MHB What is the definition of real numbers in terms of rational sequences?

[evinda]

Hi! (Smile)

We define the set $U=\mathbb{Z} \times (\mathbb{Z}-\{0\})$ and over $U$ we define the following relation $S$:

$$\langle i,j \rangle S \langle k,l \rangle \iff i \cdot l=j \cdot k$$

$$\mathbb{Q}=U/S=\{ [\langle i, j \rangle ]_S: i \in \mathbb{Z}, j \in \mathbb{Z} \setminus \{0\} \}$$

Constitution of real numbers (Cantor)

We consider the space $X$ of sequences $(a_n)_{n \in \mathbb{N}}$ of rational numbers that satisfy the following Cauchy Criterion:"for each rational number $\epsilon>0$ there is a $n_0 \in \omega$ such that for all $n \in \omega$ and for all $m \in \omega$ with $n>n_0$ and $m>n_0$ it holds that $|a_n-a_m|< \epsilon$"

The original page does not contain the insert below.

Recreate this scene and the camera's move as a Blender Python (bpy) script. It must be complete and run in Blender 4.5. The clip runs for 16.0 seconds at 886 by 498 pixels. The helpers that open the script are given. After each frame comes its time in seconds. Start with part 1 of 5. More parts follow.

At $X$ we define the relation $\sim$ for $(x_n)_{n \in \omega}, (y_n)_{n \in \omega} \in X$
$(x_n)_{n \in \omega} \sim (y_n)_{n \in \omega}$ iff $\lim (x_n-y_n)=0$

(Definition of $\lim a_n=0$ for $(a_n)_{n \in \omega}$ sequence with $a_n \in \mathbb{Q}, n \in \omega$:
$\lim a_n=0$ iff for each rational $\epsilon>0, \exists n_0 \in \omega$ such that for all $n \in \omega$ with $n>n_0$ it holds that $|a_n|< \epsilon$)It can be proven that the relation $\sim$ is an equivalence relation on $X$ and $X/ \sim$ is defined to be the set of real numbers $\mathbb{R}$.So that means that the set $\mathbb{R}$ is a set that contains the rational sequences that converge, right?
If so, could you explain me why it is like that? (Thinking)

 

[Fallen Angel]

Hi,

That means that $\Bbb{R}$ is the "complection" (I don't really know if complection is an english word ) of the metric space given by the rationals with the absolute value.

I mean, when you say "contains the rational sequences that converge" is right, but it's not the same convergence on $\Bbb{Q}$ than $\Bbb{R}$. A sequence of rational numbers convergent to $\pi$ over the reals is not convergent over $\Bbb{Q}$.

This is just a definition so it's like that because we want it to be like that.